**Dataset extract**:
======
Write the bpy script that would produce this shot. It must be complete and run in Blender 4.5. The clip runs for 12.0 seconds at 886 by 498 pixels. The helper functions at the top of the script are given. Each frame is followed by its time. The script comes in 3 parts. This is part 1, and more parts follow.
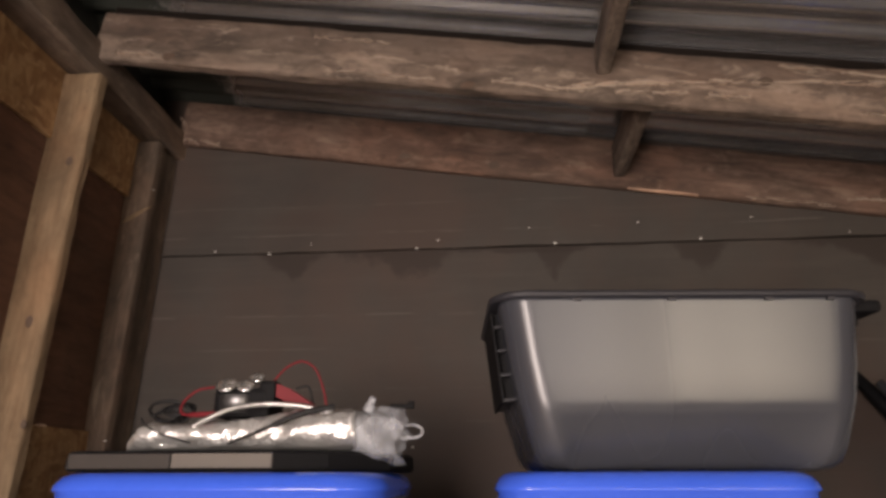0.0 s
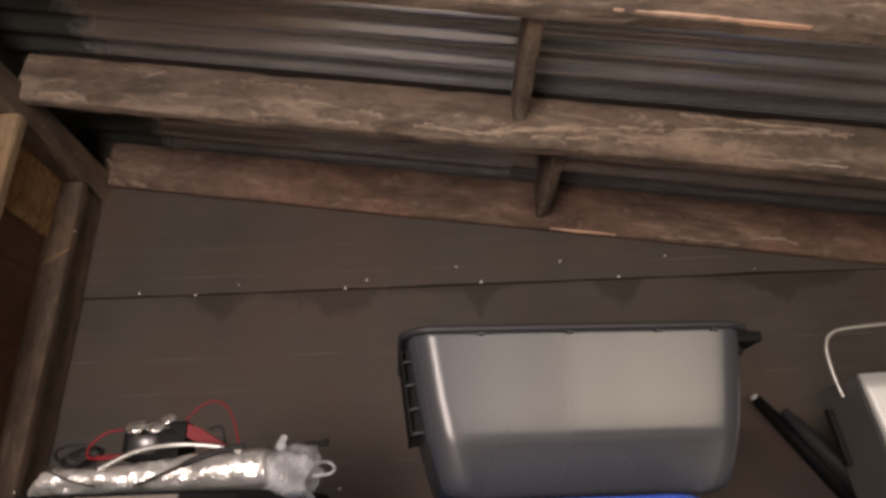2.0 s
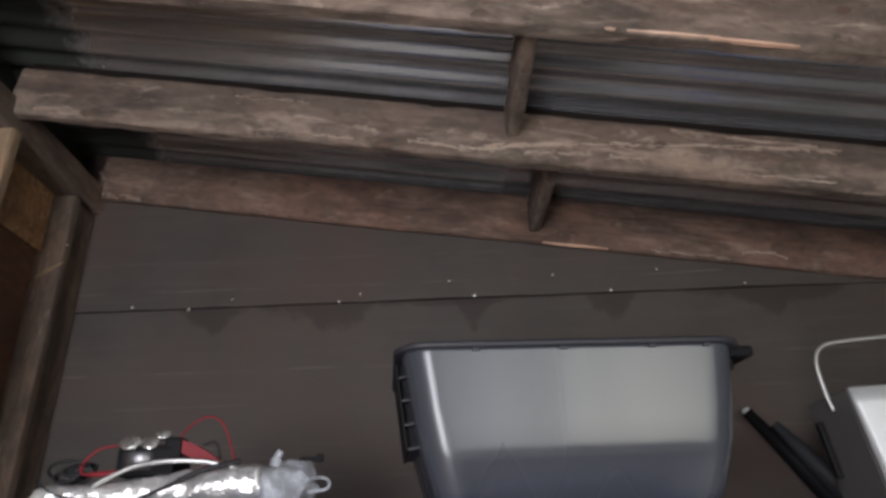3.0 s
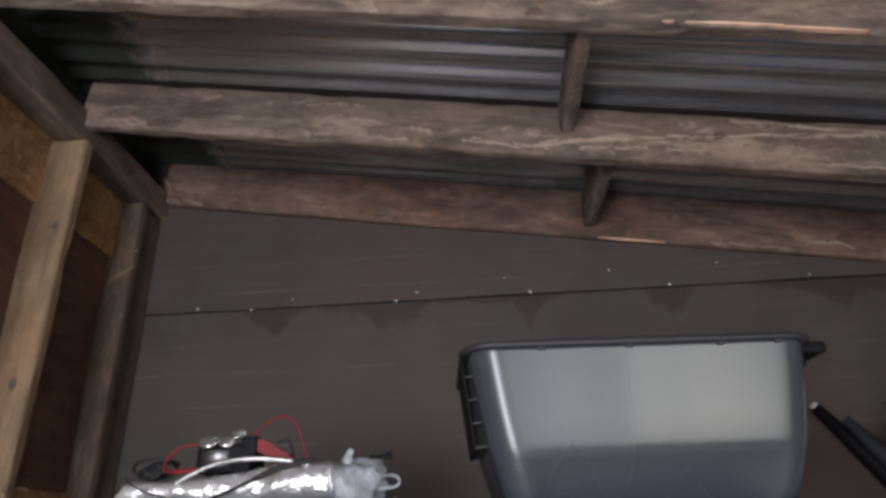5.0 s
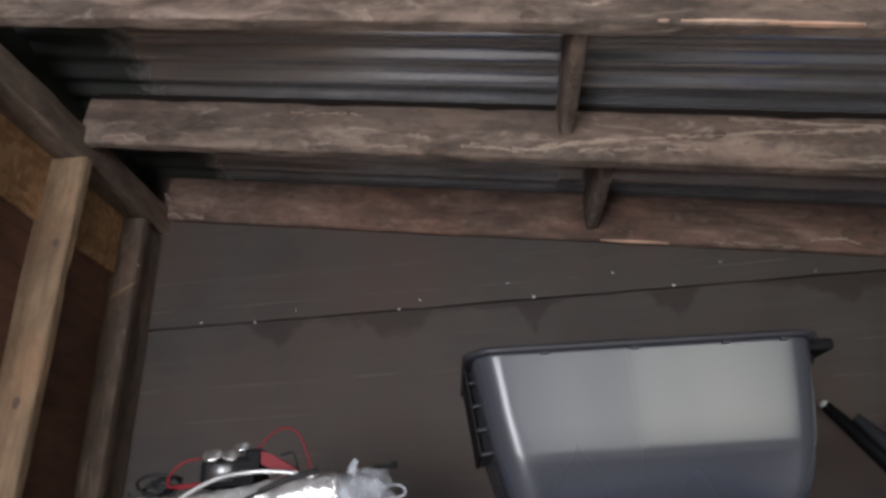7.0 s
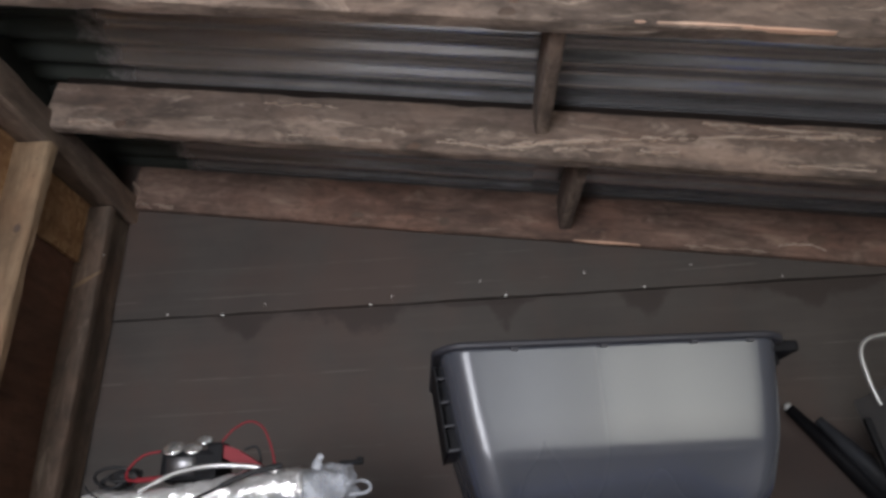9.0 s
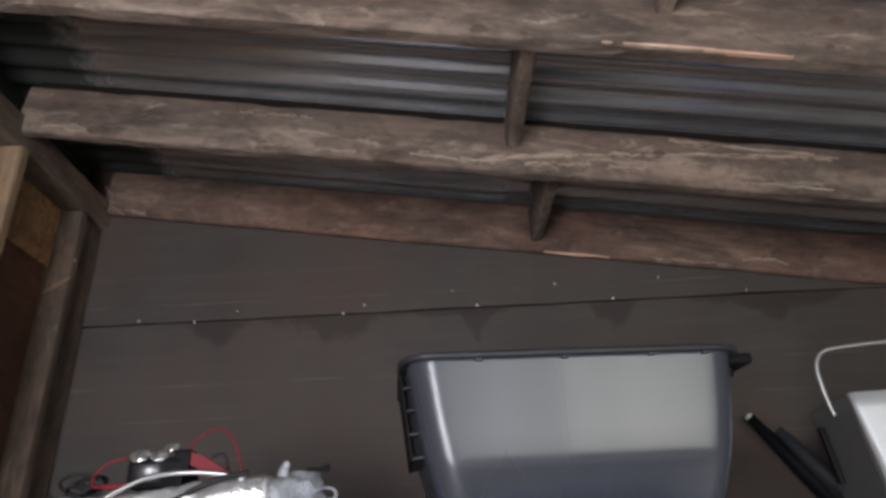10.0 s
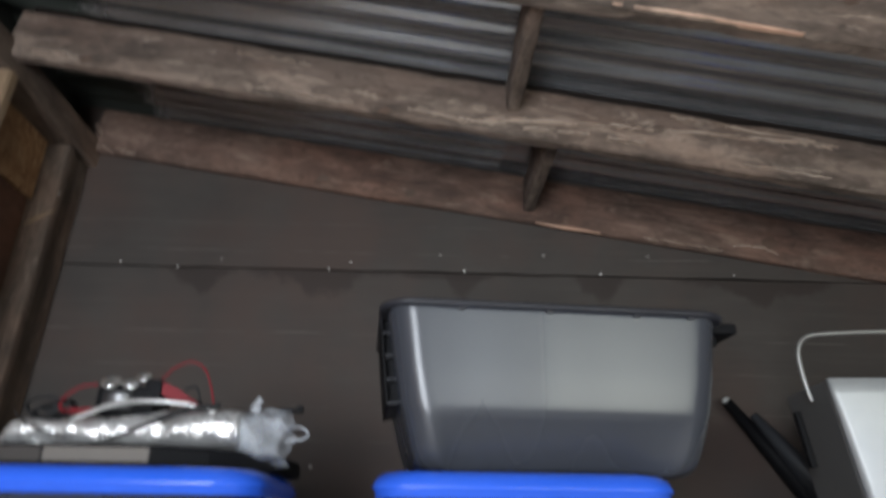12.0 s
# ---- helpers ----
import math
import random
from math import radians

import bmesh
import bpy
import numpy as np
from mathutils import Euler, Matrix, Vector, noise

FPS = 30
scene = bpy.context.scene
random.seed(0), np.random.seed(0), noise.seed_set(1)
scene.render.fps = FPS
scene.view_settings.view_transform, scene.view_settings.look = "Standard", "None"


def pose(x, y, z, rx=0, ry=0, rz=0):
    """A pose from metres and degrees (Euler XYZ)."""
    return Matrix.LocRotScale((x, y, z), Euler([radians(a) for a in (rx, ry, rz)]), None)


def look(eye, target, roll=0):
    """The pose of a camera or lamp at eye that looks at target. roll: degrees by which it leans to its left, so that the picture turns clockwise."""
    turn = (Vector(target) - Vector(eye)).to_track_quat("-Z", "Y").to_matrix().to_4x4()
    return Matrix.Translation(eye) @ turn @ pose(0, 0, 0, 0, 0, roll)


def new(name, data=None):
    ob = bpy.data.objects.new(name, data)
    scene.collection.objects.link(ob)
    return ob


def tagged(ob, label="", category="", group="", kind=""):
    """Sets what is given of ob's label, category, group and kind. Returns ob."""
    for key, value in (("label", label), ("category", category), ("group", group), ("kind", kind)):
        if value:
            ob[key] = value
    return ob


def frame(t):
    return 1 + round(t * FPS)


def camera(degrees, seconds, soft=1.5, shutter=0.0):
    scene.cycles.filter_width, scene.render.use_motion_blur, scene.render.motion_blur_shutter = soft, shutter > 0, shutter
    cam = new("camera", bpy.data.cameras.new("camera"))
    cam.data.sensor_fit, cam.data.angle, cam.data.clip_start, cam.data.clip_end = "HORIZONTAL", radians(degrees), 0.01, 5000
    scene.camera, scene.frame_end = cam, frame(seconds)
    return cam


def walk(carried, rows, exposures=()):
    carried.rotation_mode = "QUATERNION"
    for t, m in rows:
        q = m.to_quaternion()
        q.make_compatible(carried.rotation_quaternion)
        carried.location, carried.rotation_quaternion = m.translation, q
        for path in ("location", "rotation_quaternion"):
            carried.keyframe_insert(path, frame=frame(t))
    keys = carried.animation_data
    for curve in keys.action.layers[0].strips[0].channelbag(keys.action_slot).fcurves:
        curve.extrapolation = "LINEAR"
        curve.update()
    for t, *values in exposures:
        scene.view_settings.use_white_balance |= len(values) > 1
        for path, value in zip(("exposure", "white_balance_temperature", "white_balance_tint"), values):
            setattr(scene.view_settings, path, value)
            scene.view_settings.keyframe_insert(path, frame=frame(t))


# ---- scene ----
cam = camera(67.4, 12.0, 3.3, 0.8)
PATH = [
    (0, (0.047, -0.374, 1.137), (-0.111, 1.508, 1.795), -0.1),
    (0.5, (0.076, -0.378, 1.126), (-0.044, 1.498, 1.809), -0.7),
    (1, (0.099, -0.401, 1.119), (0.056, 1.474, 1.813), -1.8),
    (1.5, (0.101, -0.41, 1.114), (0.088, 1.449, 1.852), -1.8),
    (2, (0.126, -0.418, 1.111), (0.135, 1.428, 1.881), -2.3),
    (2.5, (0.123, -0.422, 1.112), (0.151, 1.413, 1.907), -2.6),
    (3, (0.119, -0.434, 1.114), (0.154, 1.398, 1.916), -2.6),
    (5, (0.083, -0.457, 1.122), (-0.022, 1.377, 1.914), -2.1),
    (5.5, (0.083, -0.47, 1.126), (-0.036, 1.361, 1.92), -2.5),
    (6, (0.089, -0.453, 1.126), (-0.037, 1.375, 1.928), -3.2),
    (6.5, (0.091, -0.447, 1.124), (-0.036, 1.377, 1.933), -3.4),
    (7, (0.092, -0.444, 1.122), (-0.024, 1.379, 1.936), -3.5),
    (9, (0.097, -0.427, 1.117), (0.057, 1.402, 1.925), -3.1),
    (9.5, (0.109, -0.449, 1.116), (0.1, 1.378, 1.931), -3.3),
    (10, (0.121, -0.463, 1.11), (0.148, 1.358, 1.936), -3.2),
    (10.5, (0.117, -0.47, 1.106), (0.166, 1.349, 1.937), -3.0),
    (11, (0.116, -0.452, 1.094), (0.175, 1.368, 1.921), -2.7),
    (11.5, (0.111, -0.444, 1.093), (0.17, 1.382, 1.908), -1.9),
    (11.7, (0.113, -0.439, 1.088), (0.171, 1.389, 1.897), -1.55),
    (11.9, (0.118, -0.422, 1.069), (0.175, 1.416, 1.857), -0.23),
    (12, (0.123, -0.408, 1.055), (0.178, 1.437, 1.825), 0.8),
]
EXPOSURES = [(0.0, 0.60, 7850, 26), (2.0, 0.60, 7800, 25), (2.5, 0.60, 7200, 23), (3.0, 0.60, 6250, 17), (11.0, 0.60, 6150, 16), (12.0, 0.60, 6000, 11)]
walk(cam, [(t, look(eye, target, roll)) for t, eye, target, roll in PATH], EXPOSURES)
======
**Written request**:
Repeat the data above exactly, but not the pictures.

**Exercise answer**:
Write the bpy script that would produce this shot. It must be complete and run in Blender 4.5. The clip runs for 12.0 seconds at 886 by 498 pixels. The helper functions at the top of the script are given. Each frame is followed by its time. The script comes in 3 parts. This is part 1, and more parts follow.
0.0 s
2.0 s
3.0 s
5.0 s
7.0 s
9.0 s
10.0 s
12.0 s
# ---- helpers ----
import math
import random
from math import radians

import bmesh
import bpy
import numpy as np
from mathutils import Euler, Matrix, Vector, noise

FPS = 30
scene = bpy.context.scene
random.seed(0), np.random.seed(0), noise.seed_set(1)
scene.render.fps = FPS
scene.view_settings.view_transform, scene.view_settings.look = "Standard", "None"


def pose(x, y, z, rx=0, ry=0, rz=0):
    """A pose from metres and degrees (Euler XYZ)."""
    return Matrix.LocRotScale((x, y, z), Euler([radians(a) for a in (rx, ry, rz)]), None)


def look(eye, target, roll=0):
    """The pose of a camera or lamp at eye that looks at target. roll: degrees by which it leans to its left, so that the picture turns clockwise."""
    turn = (Vector(target) - Vector(eye)).to_track_quat("-Z", "Y").to_matrix().to_4x4()
    return Matrix.Translation(eye) @ turn @ pose(0, 0, 0, 0, 0, roll)


def new(name, data=None):
    ob = bpy.data.objects.new(name, data)
    scene.collection.objects.link(ob)
    return ob


def tagged(ob, label="", category="", group="", kind=""):
    """Sets what is given of ob's label, category, group and kind. Returns ob."""
    for key, value in (("label", label), ("category", category), ("group", group), ("kind", kind)):
        if value:
            ob[key] = value
    return ob


def frame(t):
    return 1 + round(t * FPS)


def camera(degrees, seconds, soft=1.5, shutter=0.0):
    scene.cycles.filter_width, scene.render.use_motion_blur, scene.render.motion_blur_shutter = soft, shutter > 0, shutter
    cam = new("camera", bpy.data.cameras.new("camera"))
    cam.data.sensor_fit, cam.data.angle, cam.data.clip_start, cam.data.clip_end = "HORIZONTAL", radians(degrees), 0.01, 5000
    scene.camera, scene.frame_end = cam, frame(seconds)
    return cam


def walk(carried, rows, exposures=()):
    carried.rotation_mode = "QUATERNION"
    for t, m in rows:
        q = m.to_quaternion()
        q.make_compatible(carried.rotation_quaternion)
        carried.location, carried.rotation_quaternion = m.translation, q
        for path in ("location", "rotation_quaternion"):
            carried.keyframe_insert(path, frame=frame(t))
    keys = carried.animation_data
    for curve in keys.action.layers[0].strips[0].channelbag(keys.action_slot).fcurves:
        curve.extrapolation = "LINEAR"
        curve.update()
    for t, *values in exposures:
        scene.view_settings.use_white_balance |= len(values) > 1
        for path, value in zip(("exposure", "white_balance_temperature", "white_balance_tint"), values):
            setattr(scene.view_settings, path, value)
            scene.view_settings.keyframe_insert(path, frame=frame(t))


# ---- scene ----
cam = camera(67.4, 12.0, 3.3, 0.8)
PATH = [
    (0, (0.047, -0.374, 1.137), (-0.111, 1.508, 1.795), -0.1),
    (0.5, (0.076, -0.378, 1.126), (-0.044, 1.498, 1.809), -0.7),
    (1, (0.099, -0.401, 1.119), (0.056, 1.474, 1.813), -1.8),
    (1.5, (0.101, -0.41, 1.114), (0.088, 1.449, 1.852), -1.8),
    (2, (0.126, -0.418, 1.111), (0.135, 1.428, 1.881), -2.3),
    (2.5, (0.123, -0.422, 1.112), (0.151, 1.413, 1.907), -2.6),
    (3, (0.119, -0.434, 1.114), (0.154, 1.398, 1.916), -2.6),
    (5, (0.083, -0.457, 1.122), (-0.022, 1.377, 1.914), -2.1),
    (5.5, (0.083, -0.47, 1.126), (-0.036, 1.361, 1.92), -2.5),
    (6, (0.089, -0.453, 1.126), (-0.037, 1.375, 1.928), -3.2),
    (6.5, (0.091, -0.447, 1.124), (-0.036, 1.377, 1.933), -3.4),
    (7, (0.092, -0.444, 1.122), (-0.024, 1.379, 1.936), -3.5),
    (9, (0.097, -0.427, 1.117), (0.057, 1.402, 1.925), -3.1),
    (9.5, (0.109, -0.449, 1.116), (0.1, 1.378, 1.931), -3.3),
    (10, (0.121, -0.463, 1.11), (0.148, 1.358, 1.936), -3.2),
    (10.5, (0.117, -0.47, 1.106), (0.166, 1.349, 1.937), -3.0),
    (11, (0.116, -0.452, 1.094), (0.175, 1.368, 1.921), -2.7),
    (11.5, (0.111, -0.444, 1.093), (0.17, 1.382, 1.908), -1.9),
    (11.7, (0.113, -0.439, 1.088), (0.171, 1.389, 1.897), -1.55),
    (11.9, (0.118, -0.422, 1.069), (0.175, 1.416, 1.857), -0.23),
    (12, (0.123, -0.408, 1.055), (0.178, 1.437, 1.825), 0.8),
]
EXPOSURES = [(0.0, 0.60, 7850, 26), (2.0, 0.60, 7800, 25), (2.5, 0.60, 7200, 23), (3.0, 0.60, 6250, 17), (11.0, 0.60, 6150, 16), (12.0, 0.60, 6000, 11)]
walk(cam, [(t, look(eye, target, roll)) for t, eye, target, roll in PATH], EXPOSURES)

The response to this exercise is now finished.